What is required:
Exclude the pictures and reproduce the remaining data exactly as written.

Source excerpt:
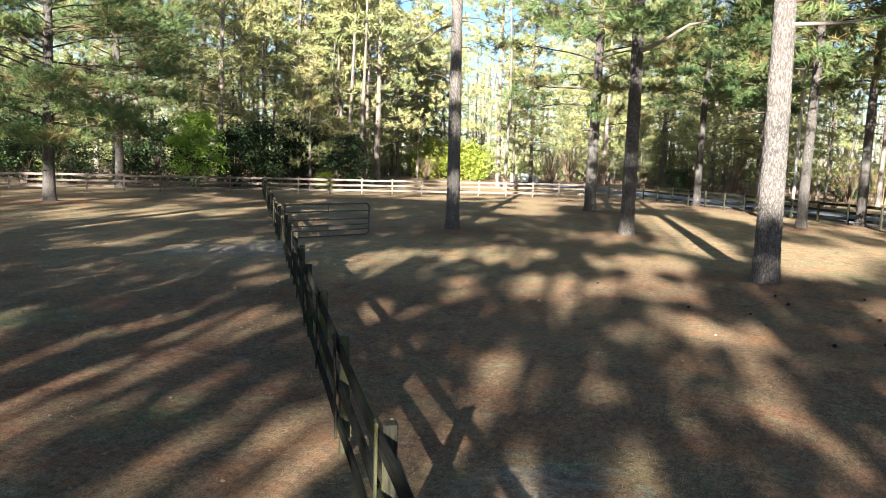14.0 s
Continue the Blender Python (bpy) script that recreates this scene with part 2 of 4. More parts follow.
def tube(geo, pts, radii, sides=6):
    """A round limb along pts."""
    pts, radii = np.asarray(pts, float), np.asarray(radii, float)
    tan = np.gradient(pts, axis=0)
    tan /= np.linalg.norm(tan, axis=1)[:, None] + 1e-9
    ref = np.where(np.abs(tan[:, 2:3]) > 0.9, np.array([[1.0, 0, 0]]), np.array([[0, 0, 1.0]]))
    a = np.cross(tan, ref)
    a /= np.linalg.norm(a, axis=1)[:, None] + 1e-9
    b = np.cross(tan, a)
    ang = np.linspace(0, 2 * math.pi, sides, endpoint=False)
    ring = a[:, None, :] * np.cos(ang)[None, :, None] + b[:, None, :] * np.sin(ang)[None, :, None]
    v = pts[:, None, :] + ring * radii[:, None, None]
    k, i = np.meshgrid(np.arange(len(pts) - 1), np.arange(sides), indexing="ij")
    j = (i + 1) % sides
    p, q, r, s = k * sides + i, k * sides + j, (k + 1) * sides + j, (k + 1) * sides + i
    f = np.concatenate([np.stack([p, q, r], -1).reshape(-1, 3), np.stack([p, r, s], -1).reshape(-1, 3)])
    geo.add(v, f)
    for base, turn in ((0, 1), ((len(pts) - 1) * sides, -1)):
        cap = np.array([[base, base + x, base + x + 1][::turn] for x in range(1, sides - 1)])
        geo.f.append(cap + geo.n - len(pts) * sides)


def unit(v):
    return v / (np.linalg.norm(v, axis=-1, keepdims=True) + 1e-9)


def blades(geo, at, axis, count, length, width, spread, r):
    """Needle tufts: thin triangles that radiate from each place round its axis."""
    n = len(at)
    c = np.repeat(at, count, 0)
    d = unit(np.repeat(unit(axis), count, 0) + spread * r.normal(size=(n * count, 3)))
    c = c - np.repeat(unit(axis), count, 0) * (r.random((n * count, 1)) * length * 0.7)
    w = unit(np.cross(d, r.normal(size=(n * count, 3)))) * (width / 2)
    tip = c + d * (length * (0.65 + 0.5 * r.random((n * count, 1))))
    tip[:, 2] -= 0.08 * length
    geo.add(np.stack([c - w, c + w, tip], 1).reshape(-1, 3), np.arange(3 * n * count))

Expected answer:
14.0 s
Continue the Blender Python (bpy) script that recreates this scene with part 2 of 4. More parts follow.
def tube(geo, pts, radii, sides=6):
    """A round limb along pts."""
    pts, radii = np.asarray(pts, float), np.asarray(radii, float)
    tan = np.gradient(pts, axis=0)
    tan /= np.linalg.norm(tan, axis=1)[:, None] + 1e-9
    ref = np.where(np.abs(tan[:, 2:3]) > 0.9, np.array([[1.0, 0, 0]]), np.array([[0, 0, 1.0]]))
    a = np.cross(tan, ref)
    a /= np.linalg.norm(a, axis=1)[:, None] + 1e-9
    b = np.cross(tan, a)
    ang = np.linspace(0, 2 * math.pi, sides, endpoint=False)
    ring = a[:, None, :] * np.cos(ang)[None, :, None] + b[:, None, :] * np.sin(ang)[None, :, None]
    v = pts[:, None, :] + ring * radii[:, None, None]
    k, i = np.meshgrid(np.arange(len(pts) - 1), np.arange(sides), indexing="ij")
    j = (i + 1) % sides
    p, q, r, s = k * sides + i, k * sides + j, (k + 1) * sides + j, (k + 1) * sides + i
    f = np.concatenate([np.stack([p, q, r], -1).reshape(-1, 3), np.stack([p, r, s], -1).reshape(-1, 3)])
    geo.add(v, f)
    for base, turn in ((0, 1), ((len(pts) - 1) * sides, -1)):
        cap = np.array([[base, base + x, base + x + 1][::turn] for x in range(1, sides - 1)])
        geo.f.append(cap + geo.n - len(pts) * sides)


def unit(v):
    return v / (np.linalg.norm(v, axis=-1, keepdims=True) + 1e-9)


def blades(geo, at, axis, count, length, width, spread, r):
    """Needle tufts: thin triangles that radiate from each place round its axis."""
    n = len(at)
    c = np.repeat(at, count, 0)
    d = unit(np.repeat(unit(axis), count, 0) + spread * r.normal(size=(n * count, 3)))
    c = c - np.repeat(unit(axis), count, 0) * (r.random((n * count, 1)) * length * 0.7)
    w = unit(np.cross(d, r.normal(size=(n * count, 3)))) * (width / 2)
    tip = c + d * (length * (0.65 + 0.5 * r.random((n * count, 1))))
    tip[:, 2] -= 0.08 * length
    geo.add(np.stack([c - w, c + w, tip], 1).reshape(-1, 3), np.arange(3 * n * count))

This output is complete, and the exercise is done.